* begin *
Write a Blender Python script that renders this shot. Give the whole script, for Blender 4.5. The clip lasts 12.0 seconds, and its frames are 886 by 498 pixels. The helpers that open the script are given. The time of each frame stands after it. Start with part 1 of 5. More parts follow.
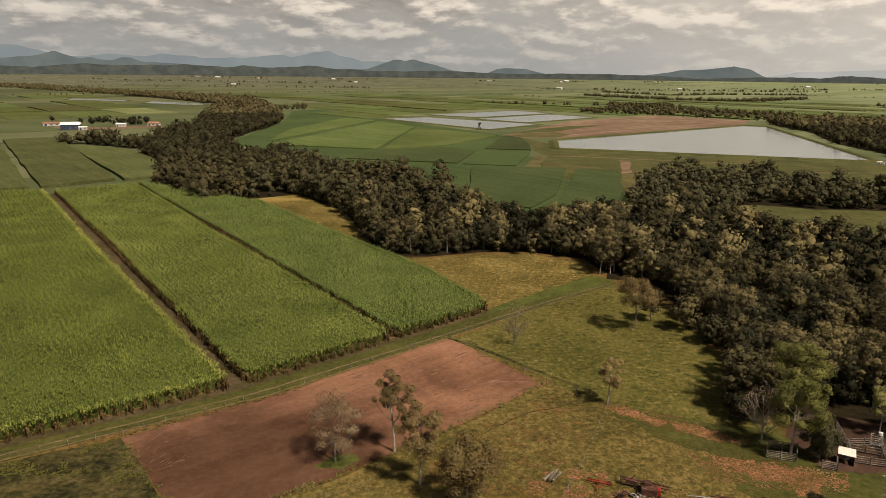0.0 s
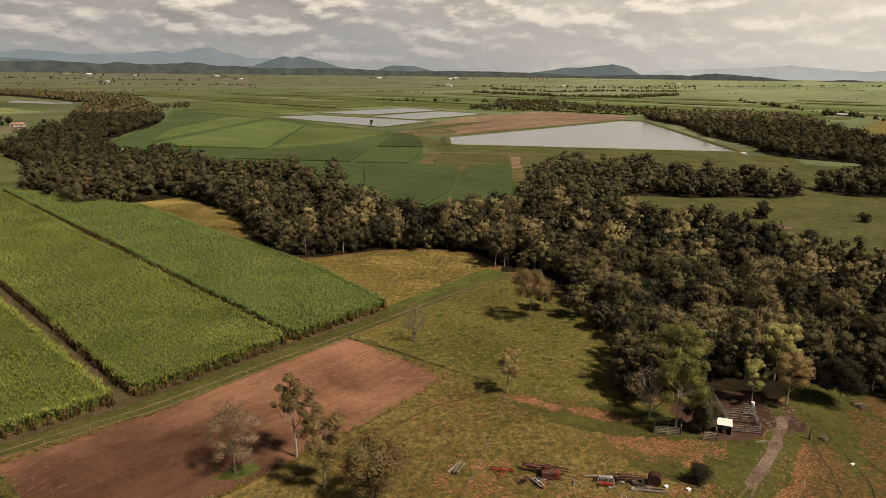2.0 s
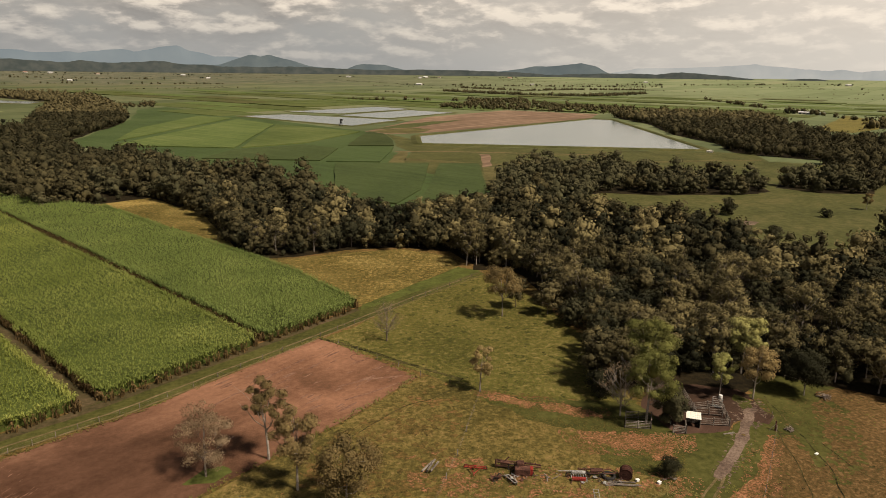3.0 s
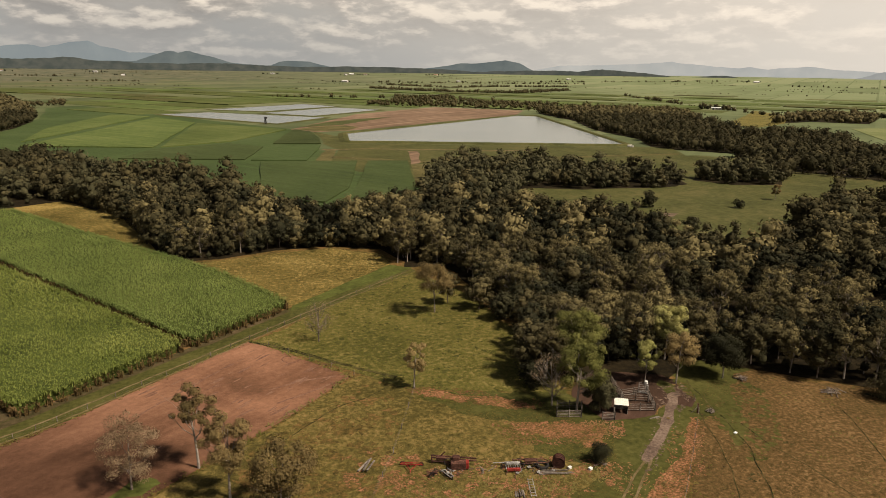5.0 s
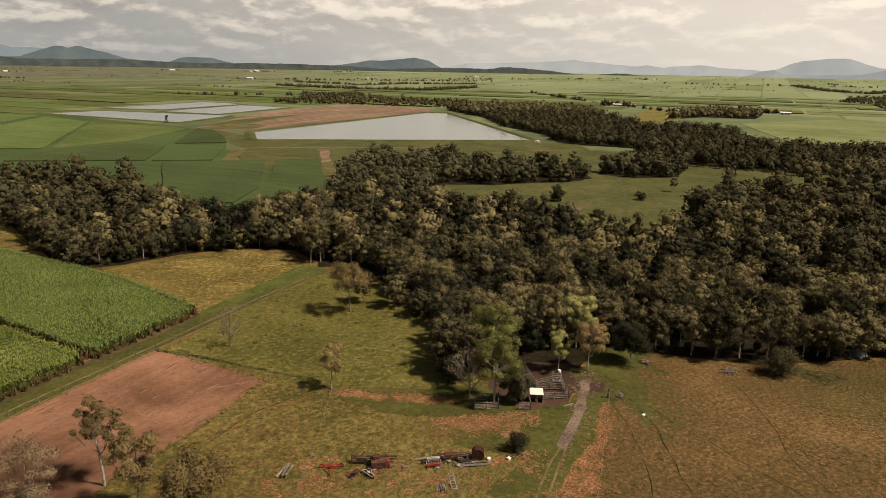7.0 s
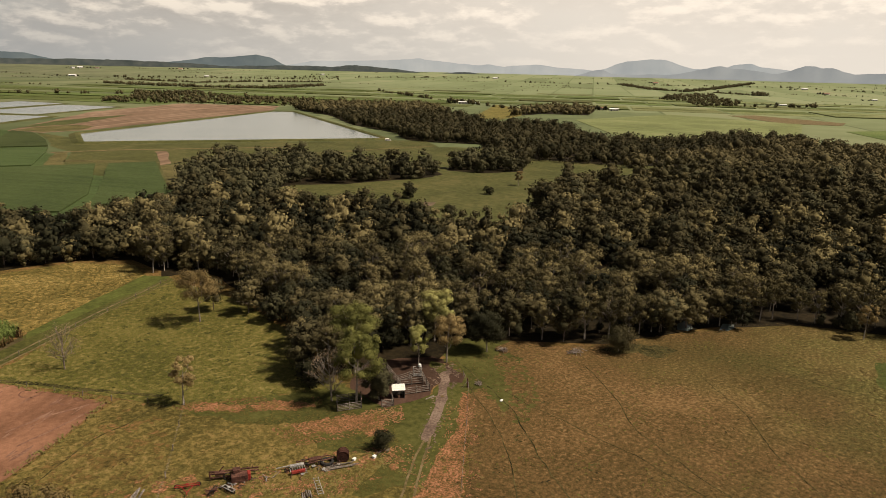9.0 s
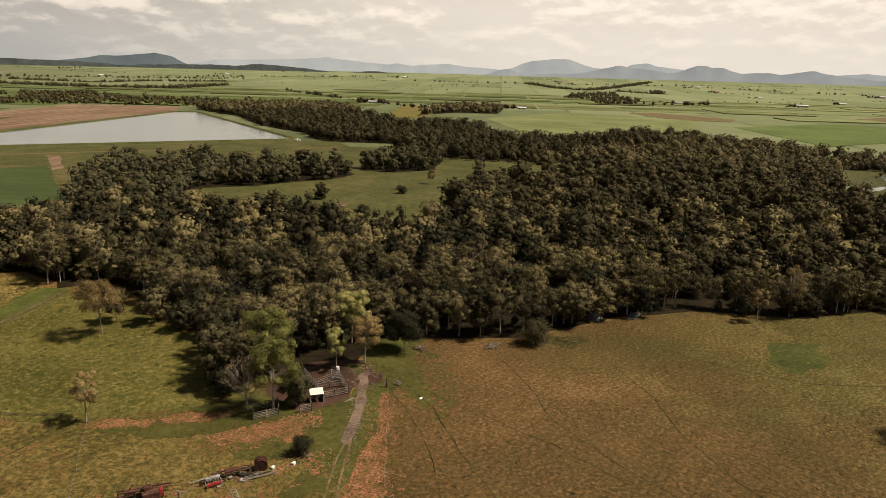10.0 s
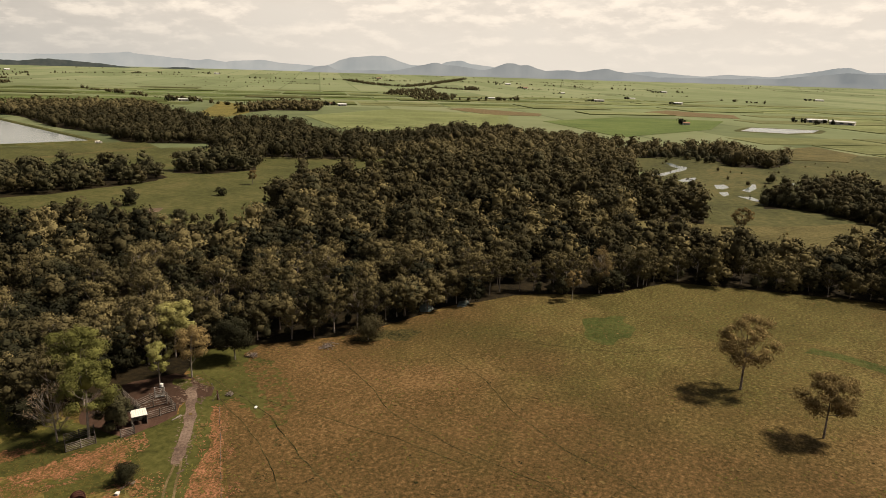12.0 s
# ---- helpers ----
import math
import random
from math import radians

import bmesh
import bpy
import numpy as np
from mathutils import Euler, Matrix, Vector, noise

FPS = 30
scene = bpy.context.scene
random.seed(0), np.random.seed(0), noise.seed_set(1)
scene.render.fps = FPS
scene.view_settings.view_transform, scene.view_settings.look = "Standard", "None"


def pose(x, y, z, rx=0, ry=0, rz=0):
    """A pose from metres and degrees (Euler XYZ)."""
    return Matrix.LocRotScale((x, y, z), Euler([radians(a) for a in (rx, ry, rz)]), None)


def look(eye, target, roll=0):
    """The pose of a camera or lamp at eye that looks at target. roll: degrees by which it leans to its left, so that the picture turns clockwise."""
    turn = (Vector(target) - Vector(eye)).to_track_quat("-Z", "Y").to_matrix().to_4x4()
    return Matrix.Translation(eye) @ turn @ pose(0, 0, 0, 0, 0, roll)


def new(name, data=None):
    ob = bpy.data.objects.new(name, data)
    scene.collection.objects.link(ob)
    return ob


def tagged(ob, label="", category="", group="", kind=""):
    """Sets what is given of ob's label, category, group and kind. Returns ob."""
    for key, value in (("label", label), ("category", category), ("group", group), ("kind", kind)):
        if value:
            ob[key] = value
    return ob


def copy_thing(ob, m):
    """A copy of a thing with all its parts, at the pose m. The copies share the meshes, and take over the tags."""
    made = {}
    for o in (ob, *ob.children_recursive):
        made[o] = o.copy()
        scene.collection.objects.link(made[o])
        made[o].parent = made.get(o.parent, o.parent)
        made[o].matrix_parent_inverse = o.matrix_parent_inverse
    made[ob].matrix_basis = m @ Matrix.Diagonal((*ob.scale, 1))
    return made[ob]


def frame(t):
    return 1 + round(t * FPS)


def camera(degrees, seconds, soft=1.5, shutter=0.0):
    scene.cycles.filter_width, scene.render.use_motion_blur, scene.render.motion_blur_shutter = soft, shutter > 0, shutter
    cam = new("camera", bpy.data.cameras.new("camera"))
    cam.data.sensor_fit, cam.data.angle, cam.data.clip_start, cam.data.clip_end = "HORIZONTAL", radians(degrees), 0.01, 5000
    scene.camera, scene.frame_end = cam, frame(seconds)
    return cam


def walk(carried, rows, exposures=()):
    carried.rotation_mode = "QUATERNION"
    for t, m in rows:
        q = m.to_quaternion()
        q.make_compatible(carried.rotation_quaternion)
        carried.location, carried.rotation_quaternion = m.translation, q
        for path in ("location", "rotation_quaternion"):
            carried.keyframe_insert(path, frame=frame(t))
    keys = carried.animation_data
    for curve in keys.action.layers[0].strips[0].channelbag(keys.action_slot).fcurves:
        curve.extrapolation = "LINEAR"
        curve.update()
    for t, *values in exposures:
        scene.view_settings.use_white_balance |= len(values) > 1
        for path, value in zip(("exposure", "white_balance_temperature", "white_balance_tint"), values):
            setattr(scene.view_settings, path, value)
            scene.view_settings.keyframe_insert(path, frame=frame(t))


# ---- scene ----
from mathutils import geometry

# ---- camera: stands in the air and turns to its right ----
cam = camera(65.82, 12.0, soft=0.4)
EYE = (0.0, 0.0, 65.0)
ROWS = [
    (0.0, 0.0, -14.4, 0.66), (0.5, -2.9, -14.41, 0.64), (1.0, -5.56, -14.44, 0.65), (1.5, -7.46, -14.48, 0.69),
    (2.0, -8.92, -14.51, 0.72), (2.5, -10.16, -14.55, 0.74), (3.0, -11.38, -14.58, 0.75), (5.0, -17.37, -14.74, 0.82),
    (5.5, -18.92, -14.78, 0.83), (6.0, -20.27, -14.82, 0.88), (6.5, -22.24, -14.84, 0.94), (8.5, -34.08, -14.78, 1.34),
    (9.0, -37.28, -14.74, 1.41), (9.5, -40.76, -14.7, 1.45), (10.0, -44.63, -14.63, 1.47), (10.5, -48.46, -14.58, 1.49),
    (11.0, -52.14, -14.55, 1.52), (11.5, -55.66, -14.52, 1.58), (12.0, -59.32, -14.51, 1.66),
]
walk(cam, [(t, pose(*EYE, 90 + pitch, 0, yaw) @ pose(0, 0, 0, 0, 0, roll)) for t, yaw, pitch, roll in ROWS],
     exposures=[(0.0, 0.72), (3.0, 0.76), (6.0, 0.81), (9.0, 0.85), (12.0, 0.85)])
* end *
Exercise details: List every line above containing the word "import".

Right answer:
import math
import random
from math import radians
import bmesh
import bpy
import numpy as np
from mathutils import Euler, Matrix, Vector, noise
from mathutils import geometry